[start]
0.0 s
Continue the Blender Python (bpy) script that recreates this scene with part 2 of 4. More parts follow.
[end]
[start]
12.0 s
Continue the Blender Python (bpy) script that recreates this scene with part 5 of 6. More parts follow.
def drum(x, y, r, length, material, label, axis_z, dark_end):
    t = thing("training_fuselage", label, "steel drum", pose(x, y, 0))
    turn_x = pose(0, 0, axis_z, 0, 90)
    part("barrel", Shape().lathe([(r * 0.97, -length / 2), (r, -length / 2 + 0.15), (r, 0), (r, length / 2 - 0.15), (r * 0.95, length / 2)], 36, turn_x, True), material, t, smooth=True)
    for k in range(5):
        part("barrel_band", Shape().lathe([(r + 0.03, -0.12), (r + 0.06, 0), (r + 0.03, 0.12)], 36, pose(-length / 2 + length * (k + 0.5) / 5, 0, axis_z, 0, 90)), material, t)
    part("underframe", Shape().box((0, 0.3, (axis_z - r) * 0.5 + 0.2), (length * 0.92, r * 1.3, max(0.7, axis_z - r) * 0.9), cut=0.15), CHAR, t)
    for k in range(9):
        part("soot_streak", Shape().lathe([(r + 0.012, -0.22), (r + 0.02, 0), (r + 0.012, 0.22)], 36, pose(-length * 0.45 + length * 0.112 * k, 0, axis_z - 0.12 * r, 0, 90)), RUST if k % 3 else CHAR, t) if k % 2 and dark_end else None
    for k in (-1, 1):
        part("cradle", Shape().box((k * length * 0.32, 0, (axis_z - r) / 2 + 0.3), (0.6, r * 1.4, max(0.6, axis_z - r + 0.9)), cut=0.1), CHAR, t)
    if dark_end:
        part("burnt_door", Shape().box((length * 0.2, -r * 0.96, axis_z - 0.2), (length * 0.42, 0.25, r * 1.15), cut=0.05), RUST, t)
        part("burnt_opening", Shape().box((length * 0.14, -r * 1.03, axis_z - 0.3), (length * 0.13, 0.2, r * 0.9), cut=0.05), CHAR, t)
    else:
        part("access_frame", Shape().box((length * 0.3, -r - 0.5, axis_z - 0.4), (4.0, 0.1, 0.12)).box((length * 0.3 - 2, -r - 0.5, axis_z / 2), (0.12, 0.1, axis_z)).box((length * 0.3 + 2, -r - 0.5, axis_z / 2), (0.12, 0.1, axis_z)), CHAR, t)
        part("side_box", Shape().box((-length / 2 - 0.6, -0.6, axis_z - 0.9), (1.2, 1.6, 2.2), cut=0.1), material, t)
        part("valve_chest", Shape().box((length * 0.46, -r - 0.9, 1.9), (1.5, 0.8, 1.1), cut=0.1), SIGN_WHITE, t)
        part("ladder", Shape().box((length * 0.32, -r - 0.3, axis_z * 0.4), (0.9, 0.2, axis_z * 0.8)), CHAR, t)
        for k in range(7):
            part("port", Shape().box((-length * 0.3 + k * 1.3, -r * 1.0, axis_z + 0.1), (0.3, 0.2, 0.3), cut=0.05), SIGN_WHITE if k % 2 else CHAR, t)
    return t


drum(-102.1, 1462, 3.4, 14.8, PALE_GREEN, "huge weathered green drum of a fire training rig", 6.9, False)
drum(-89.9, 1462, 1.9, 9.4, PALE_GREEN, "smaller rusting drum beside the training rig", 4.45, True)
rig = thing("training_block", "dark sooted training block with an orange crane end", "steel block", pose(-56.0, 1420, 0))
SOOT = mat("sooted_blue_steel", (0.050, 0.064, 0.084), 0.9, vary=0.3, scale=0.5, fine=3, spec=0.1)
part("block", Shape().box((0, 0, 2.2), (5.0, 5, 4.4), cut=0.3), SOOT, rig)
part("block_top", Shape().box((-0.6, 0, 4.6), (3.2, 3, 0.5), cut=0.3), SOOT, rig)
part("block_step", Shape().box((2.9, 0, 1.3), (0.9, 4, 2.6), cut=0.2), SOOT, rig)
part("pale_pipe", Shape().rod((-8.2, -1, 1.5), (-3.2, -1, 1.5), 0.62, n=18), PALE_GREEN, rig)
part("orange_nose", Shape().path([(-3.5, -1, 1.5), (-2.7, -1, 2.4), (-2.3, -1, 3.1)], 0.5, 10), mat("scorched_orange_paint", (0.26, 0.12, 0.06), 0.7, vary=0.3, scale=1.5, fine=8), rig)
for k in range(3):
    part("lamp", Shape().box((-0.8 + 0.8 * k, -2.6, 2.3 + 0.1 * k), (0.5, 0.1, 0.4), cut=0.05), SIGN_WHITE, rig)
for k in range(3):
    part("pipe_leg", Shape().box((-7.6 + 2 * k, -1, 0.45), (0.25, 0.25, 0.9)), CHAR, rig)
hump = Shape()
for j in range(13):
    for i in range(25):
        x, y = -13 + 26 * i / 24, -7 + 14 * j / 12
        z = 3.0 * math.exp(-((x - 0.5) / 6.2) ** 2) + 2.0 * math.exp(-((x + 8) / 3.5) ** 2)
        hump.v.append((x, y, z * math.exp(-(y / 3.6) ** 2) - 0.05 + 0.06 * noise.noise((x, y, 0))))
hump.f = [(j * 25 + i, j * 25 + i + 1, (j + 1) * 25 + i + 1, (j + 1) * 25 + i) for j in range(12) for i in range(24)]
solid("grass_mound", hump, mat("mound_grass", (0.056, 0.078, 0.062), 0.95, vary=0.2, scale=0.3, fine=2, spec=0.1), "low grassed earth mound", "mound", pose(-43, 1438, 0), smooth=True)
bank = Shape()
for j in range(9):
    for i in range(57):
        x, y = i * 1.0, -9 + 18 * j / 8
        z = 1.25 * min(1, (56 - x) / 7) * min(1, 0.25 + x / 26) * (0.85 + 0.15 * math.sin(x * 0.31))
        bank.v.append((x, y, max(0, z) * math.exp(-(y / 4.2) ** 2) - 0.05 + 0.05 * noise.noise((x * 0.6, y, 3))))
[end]
[start]
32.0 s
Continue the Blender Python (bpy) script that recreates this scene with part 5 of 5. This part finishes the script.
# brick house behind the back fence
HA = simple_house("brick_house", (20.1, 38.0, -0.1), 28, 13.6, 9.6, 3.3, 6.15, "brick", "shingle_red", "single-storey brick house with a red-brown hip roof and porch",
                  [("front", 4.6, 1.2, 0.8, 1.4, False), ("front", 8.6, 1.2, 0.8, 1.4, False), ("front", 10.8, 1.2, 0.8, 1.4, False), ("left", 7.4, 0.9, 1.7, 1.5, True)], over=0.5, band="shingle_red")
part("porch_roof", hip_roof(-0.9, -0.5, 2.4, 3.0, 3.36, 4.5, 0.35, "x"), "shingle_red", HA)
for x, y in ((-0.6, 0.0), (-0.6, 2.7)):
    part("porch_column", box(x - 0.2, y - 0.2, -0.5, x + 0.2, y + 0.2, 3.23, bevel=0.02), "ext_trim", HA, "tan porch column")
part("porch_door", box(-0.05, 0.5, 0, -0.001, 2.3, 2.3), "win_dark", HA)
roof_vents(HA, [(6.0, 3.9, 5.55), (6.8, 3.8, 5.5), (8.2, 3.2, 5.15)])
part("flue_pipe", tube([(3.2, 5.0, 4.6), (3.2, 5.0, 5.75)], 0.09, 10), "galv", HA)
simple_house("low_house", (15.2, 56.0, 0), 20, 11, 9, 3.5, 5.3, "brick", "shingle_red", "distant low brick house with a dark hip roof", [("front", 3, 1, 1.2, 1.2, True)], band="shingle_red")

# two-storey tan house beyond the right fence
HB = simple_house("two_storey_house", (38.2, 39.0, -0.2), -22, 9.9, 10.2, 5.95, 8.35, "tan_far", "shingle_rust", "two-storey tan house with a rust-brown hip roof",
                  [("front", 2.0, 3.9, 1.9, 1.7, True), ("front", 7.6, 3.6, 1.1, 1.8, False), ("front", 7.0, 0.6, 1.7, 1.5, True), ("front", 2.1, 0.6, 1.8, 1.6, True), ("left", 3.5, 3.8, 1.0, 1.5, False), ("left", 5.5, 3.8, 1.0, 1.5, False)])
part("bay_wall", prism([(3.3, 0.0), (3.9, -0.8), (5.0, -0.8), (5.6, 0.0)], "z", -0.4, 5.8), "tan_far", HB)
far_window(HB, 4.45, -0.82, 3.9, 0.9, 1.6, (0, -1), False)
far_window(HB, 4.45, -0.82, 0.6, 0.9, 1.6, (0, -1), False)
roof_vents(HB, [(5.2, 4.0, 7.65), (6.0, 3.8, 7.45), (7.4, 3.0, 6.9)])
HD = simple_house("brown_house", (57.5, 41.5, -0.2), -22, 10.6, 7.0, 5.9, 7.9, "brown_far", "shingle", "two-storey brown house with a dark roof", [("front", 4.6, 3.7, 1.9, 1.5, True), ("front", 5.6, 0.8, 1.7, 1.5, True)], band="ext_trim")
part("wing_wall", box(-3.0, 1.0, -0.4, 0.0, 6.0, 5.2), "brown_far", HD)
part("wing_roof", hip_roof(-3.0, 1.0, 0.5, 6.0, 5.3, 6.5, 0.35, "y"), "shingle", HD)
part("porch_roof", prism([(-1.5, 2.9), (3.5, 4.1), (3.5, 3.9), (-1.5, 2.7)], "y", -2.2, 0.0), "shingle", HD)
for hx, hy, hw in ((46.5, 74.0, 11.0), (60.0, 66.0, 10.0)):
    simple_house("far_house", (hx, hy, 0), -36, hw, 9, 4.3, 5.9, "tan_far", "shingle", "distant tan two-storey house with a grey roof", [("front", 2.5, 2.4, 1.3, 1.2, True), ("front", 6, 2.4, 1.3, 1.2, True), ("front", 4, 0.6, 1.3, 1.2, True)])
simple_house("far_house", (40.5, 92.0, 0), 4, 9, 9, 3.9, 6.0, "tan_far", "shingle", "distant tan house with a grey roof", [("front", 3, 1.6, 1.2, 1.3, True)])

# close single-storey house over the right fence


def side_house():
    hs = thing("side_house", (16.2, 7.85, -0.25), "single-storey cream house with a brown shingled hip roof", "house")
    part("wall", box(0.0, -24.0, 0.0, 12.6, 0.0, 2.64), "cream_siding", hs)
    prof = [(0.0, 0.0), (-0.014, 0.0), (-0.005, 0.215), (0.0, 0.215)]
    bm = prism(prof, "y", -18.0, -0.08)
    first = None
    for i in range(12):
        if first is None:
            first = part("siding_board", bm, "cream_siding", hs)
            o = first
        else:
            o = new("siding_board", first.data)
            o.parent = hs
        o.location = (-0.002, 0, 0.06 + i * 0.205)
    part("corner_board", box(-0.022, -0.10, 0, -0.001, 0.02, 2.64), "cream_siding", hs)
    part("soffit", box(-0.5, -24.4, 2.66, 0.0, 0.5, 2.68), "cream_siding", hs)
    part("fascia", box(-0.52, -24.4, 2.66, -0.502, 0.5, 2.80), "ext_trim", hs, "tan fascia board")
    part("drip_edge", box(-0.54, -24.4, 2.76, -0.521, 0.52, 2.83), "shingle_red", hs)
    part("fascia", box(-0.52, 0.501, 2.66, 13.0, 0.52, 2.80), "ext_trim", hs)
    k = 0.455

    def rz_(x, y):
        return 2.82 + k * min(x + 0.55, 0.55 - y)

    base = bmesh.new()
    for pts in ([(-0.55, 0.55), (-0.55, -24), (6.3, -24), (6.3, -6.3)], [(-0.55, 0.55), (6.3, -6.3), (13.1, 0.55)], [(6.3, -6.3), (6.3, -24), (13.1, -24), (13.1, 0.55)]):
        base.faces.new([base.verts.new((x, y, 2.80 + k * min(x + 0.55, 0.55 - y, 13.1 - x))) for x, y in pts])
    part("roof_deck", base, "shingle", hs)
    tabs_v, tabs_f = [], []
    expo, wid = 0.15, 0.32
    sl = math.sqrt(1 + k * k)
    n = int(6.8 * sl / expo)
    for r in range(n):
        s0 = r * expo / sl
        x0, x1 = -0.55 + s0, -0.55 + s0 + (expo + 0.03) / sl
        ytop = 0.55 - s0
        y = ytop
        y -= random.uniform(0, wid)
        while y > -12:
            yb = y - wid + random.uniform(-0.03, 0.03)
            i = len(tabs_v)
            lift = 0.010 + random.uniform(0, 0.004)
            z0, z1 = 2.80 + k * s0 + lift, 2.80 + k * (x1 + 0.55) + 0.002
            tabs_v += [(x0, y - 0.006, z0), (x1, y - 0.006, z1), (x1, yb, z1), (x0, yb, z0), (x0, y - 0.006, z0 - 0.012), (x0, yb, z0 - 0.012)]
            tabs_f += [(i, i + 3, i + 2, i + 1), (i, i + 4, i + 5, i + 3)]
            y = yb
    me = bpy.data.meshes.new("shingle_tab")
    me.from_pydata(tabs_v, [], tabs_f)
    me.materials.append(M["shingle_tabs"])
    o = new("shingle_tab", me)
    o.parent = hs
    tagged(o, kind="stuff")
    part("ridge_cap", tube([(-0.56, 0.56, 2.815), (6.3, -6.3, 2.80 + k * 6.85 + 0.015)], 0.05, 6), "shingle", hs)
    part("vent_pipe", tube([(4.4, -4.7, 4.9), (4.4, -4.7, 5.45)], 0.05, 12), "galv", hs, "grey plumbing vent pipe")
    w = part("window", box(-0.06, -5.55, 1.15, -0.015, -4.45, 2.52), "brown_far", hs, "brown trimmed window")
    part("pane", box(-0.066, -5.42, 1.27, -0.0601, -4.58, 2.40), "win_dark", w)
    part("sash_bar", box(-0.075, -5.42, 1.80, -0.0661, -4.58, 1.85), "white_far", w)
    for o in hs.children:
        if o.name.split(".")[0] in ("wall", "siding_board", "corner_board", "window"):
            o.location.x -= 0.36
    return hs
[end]
WORK INSTRUCTIONS: From the entries, report each line that includes the word "More".

EXERCISE RESULT:
Continue the Blender Python (bpy) script that recreates this scene with part 2 of 4. More parts follow.
Continue the Blender Python (bpy) script that recreates this scene with part 5 of 6. More parts follow.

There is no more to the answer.